The shift in story became clear at the preliminary hearing on November 24, 2017 where all parties behaved rather strangely.  By the next hearing on December 14, there was no doubt that Ageyev himself was denying that he had been a Russian contract soldier.  He claimed that he had “signed a contract” with LPR. 

It should be said that the two Russian military intelligence officers Alexander Alexandrov and Yevgeny Yerofeyev also changed their story, after consistently confirming for a long time that they were acting military officers.  They were, however, convicted as Russian spetsnaz officers in April 2016, before being exchanged for political prisoner Nadiya Savchenko. 

This time, Ukraine’s prosecutor effectively went along with the changed story. The indictment says that Ageyev was a private individual, though does clearly state that he expected remuneration for his supposed role within the ‘LPR militia’. 

Why?

The SBU could, of course, have made a mistake, but that does not explain the testimony from Ageyeev, his mother and friends, as well as the apparent efforts to conceal incriminating evidence. 

There could have been an elaborate plot to try to discredit Ukraine’s accusations of direct involvement of Russian military personnel in the conflict.  That would explain the testimony from Ageyev & Co., but would make the relative silence about the case by Russian state-controlled media incomprehensible.  Any such attempts to discredit Ukraine would surely involve maximum publicity. 

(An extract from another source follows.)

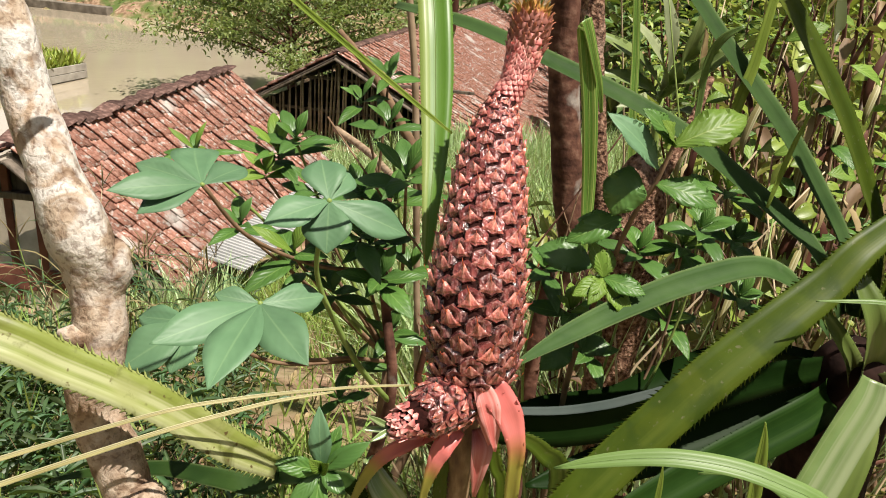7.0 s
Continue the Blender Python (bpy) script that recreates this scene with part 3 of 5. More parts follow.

The most likely explanation still seems to be linked with the first exchange of prisoners of war and civilian hostages in well over a year, ostensibly prompted by a phone call from Russian President Vladimir Putin.  That progress, or specific exchanges in the future, may have been made contingent on Ukraine changing its stance on Ageyev’s status while in Donbas.  

It was evident during court hearings that Ageyev and the two Ukrainian citizens on trial with him were hoping to be part of an exchange. 

Russia, and its proxy ‘republics’, are holding so many Ukrainians prisoner on trumped-up charges that the release of any of them must be a high priority.  So, however, must be ensuring that Russia answers in international courts for its military aggression against Ukraine and human rights crimes.

Ukraine currently has one case against Russia before the International Court of Justice and is also hoping that the International Criminal Court will agree that Russia is a party to the war in Donbas, and therefore that this is an international military conflict under its jurisdiction.  What ‘everybody knows’ will not do for the courts in the Hague who want hard evidence – including evidence of Russian military servicemen being sent to kill Ukrainians on Ukrainian territory.